Les concertos de Vivaldi, les lieder de Schubert, l’Invitation à la danse de Weber résonnent tous dans leurs transformations respectives pour orgue de Bach, pour piano de Liszt ou pour orchestre de Berlioz. Mais où commence l’arrangement (Bearbeitung) ? De cette Rhapsodie espagnole existe une deuxième version avec le titre Grande Fantaisie sur les motifs espagnols. Laquelle des deux présente un arrangement ? Celle qui a été écrite en second lieu ? Ou la première est-elle déjà une transcription des chants populaires espagnols ? Cette fantaisie espagnole commence avec un motif qui est identique à celui de la danse dans Figaro de Mozart. Et Mozart avait déjà emprunté ce motif : il ne lui appartient pas, il l’a transcrit. En outre, le même motif apparaît dans le ballet Don Juan de Gluck. Nous arrivons à lier de manière convaincante le matériel musical des deux fantaisies de Liszt avec les noms de Mozart, Gluck, Corelli, Glinka et Mahler. Mon modeste nom maintenant les rejoint. L’homme ne peut pas créer plus qu’en utilisant ce qui existe sur terre. Et pour le musicien, ce qui existe, ce sont les sons et les rythmes.6

 

La carrière « ordinaire » du pianiste virtuose qui souvent transcrivait et modifiait les œuvres des autres aura sûrement influencé Busoni dans sa compréhension de la musique et pour ses propres compositions. Ainsi, ses œuvres originales incluent des exemples éclatants de réadaptation de matériel musical antérieur : des thèmes, mélodies ou passages entiers apparaissent dans plusieurs de ses œuvres, retravaillés, recomposés et placés dans de nouveaux contextes musicaux. De plus, ces réutilisations d’éléments musicaux qui lui sont propres se mêlent à des musiques empruntées à d’autres.
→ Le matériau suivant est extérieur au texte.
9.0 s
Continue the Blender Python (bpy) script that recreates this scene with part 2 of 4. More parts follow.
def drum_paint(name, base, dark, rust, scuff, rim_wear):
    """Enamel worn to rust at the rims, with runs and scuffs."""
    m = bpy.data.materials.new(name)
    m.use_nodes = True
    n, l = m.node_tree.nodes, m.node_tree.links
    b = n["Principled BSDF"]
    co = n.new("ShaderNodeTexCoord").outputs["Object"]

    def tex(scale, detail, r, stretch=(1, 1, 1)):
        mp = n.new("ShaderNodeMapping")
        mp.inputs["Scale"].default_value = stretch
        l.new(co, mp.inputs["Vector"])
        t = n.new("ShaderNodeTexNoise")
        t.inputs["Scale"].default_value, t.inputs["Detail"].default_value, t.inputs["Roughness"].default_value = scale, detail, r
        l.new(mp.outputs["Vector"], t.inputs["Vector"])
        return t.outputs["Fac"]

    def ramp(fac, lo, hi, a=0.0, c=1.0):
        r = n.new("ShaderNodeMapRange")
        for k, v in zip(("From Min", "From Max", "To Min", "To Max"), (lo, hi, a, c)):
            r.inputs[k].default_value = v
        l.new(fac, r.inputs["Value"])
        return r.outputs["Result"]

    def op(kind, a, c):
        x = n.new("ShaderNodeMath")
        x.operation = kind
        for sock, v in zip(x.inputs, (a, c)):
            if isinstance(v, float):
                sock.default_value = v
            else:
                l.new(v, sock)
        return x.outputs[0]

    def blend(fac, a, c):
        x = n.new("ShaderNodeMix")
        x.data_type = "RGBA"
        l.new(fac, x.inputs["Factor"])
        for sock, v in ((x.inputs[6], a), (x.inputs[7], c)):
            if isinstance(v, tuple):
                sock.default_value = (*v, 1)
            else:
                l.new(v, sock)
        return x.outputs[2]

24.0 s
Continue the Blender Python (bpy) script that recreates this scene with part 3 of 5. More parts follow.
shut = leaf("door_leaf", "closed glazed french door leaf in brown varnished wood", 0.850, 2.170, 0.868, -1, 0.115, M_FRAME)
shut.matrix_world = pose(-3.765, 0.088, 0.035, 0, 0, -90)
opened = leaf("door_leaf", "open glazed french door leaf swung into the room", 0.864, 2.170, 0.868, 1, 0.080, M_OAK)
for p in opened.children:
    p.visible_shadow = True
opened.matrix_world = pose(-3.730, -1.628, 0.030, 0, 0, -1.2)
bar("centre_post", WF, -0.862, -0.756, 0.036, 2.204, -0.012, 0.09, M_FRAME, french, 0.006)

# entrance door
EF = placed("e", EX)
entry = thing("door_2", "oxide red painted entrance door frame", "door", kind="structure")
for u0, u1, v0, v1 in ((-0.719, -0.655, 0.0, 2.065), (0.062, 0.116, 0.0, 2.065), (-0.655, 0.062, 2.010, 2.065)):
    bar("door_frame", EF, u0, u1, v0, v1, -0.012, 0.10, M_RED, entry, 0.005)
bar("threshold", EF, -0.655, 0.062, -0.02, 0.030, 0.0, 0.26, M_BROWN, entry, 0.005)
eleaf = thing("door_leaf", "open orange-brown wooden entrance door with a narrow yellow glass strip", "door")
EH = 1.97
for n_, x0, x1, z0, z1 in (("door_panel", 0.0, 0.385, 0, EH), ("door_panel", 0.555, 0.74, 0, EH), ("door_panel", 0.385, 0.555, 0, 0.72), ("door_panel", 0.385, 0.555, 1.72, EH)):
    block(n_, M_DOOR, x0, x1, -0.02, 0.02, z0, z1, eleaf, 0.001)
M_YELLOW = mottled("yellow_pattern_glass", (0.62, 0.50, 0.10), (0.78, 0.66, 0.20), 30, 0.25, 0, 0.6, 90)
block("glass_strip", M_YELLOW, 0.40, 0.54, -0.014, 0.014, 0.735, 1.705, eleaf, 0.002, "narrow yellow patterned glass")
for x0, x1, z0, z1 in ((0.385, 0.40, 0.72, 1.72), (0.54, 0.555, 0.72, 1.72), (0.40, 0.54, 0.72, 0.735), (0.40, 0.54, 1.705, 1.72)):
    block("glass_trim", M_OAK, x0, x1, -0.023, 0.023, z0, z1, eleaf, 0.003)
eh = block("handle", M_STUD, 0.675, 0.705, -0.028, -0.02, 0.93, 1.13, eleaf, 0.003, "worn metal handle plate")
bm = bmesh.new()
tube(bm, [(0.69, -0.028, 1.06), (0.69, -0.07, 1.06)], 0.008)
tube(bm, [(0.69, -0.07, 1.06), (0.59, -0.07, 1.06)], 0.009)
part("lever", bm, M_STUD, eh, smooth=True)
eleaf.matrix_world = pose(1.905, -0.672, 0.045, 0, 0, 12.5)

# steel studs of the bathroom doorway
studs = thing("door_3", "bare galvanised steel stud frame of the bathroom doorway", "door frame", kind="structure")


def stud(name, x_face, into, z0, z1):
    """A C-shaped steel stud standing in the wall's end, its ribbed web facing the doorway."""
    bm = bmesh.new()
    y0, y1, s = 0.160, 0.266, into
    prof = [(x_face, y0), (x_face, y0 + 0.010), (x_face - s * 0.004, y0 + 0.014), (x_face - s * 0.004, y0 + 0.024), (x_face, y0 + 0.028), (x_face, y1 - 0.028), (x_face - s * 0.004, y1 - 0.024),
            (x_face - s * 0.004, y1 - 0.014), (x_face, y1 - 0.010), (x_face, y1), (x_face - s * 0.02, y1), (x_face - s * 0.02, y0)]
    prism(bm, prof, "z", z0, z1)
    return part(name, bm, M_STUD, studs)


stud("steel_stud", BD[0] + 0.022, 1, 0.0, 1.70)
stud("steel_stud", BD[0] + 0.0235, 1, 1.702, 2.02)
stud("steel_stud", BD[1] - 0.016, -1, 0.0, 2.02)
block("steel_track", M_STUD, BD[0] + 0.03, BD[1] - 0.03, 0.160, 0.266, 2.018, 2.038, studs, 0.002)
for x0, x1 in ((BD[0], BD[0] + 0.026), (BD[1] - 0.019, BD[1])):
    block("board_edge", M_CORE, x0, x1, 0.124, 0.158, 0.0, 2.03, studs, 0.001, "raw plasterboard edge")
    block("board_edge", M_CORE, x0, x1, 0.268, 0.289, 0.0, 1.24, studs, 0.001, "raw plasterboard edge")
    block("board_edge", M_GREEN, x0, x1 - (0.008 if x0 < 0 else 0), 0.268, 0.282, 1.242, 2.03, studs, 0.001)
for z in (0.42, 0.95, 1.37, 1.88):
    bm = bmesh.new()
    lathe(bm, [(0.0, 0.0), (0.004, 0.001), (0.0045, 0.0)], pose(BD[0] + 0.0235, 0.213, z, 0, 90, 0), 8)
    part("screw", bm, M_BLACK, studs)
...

Busoni, évidemment, ne fut pas le premier à retravailler ou arranger les œuvres d’autres compositeurs, mais il a sûrement poussé à son paroxysme le « brouillage » des frontières entre la transcription et la composition. Cet univers qui est le sien est parfaitement visible dans sa Klavierübung, recueil d’études pour piano qui inclut des exercices, des fragments de passages de différentes œuvres, des études originales, des variations et des transcriptions qui forment presque un monde musical où l’original et l’emprunté, le retravaillé et l’intouché s’unissent dans une éternité spatio-temporelle de la musique.

En parlant de la transcription, il constate que les plus sévères critiques des transcriptions apprécient souvent hautement la variation, qui pourtant s’y apparente volontiers :

 

Curieusement, les variations sont très prisées par les « puristes ». Ceci est étrange, car, lorsqu’elles sont élaborées à partir d’un thème inconnu, elles donnent une série d’arrangements d’autant plus infidèles que l’inspiration est grande.7

 

 

L’interprétation

 

Les interprétations de Busoni pourraient être décrites comme libres, monumentales et parfois excentriques. Il a abandonné les excès du romantisme mais a conservé un haut niveau de liberté qui se manifeste dans son traitement des indications de la partition et dans de nombreuses modifications du texte. Dans son ouvrage The Great Pianists, Harold Schonberg l’appelle « Docteur Faust » et le décrit comme le premier pianiste moderne, auquel succèderont Josef Hofmann et Sergueï Rachmaninov. Il parle de son exceptionnel côté intellectuel qui, ne prenant rien pour acquis, retravaillait et repensait chaque détail.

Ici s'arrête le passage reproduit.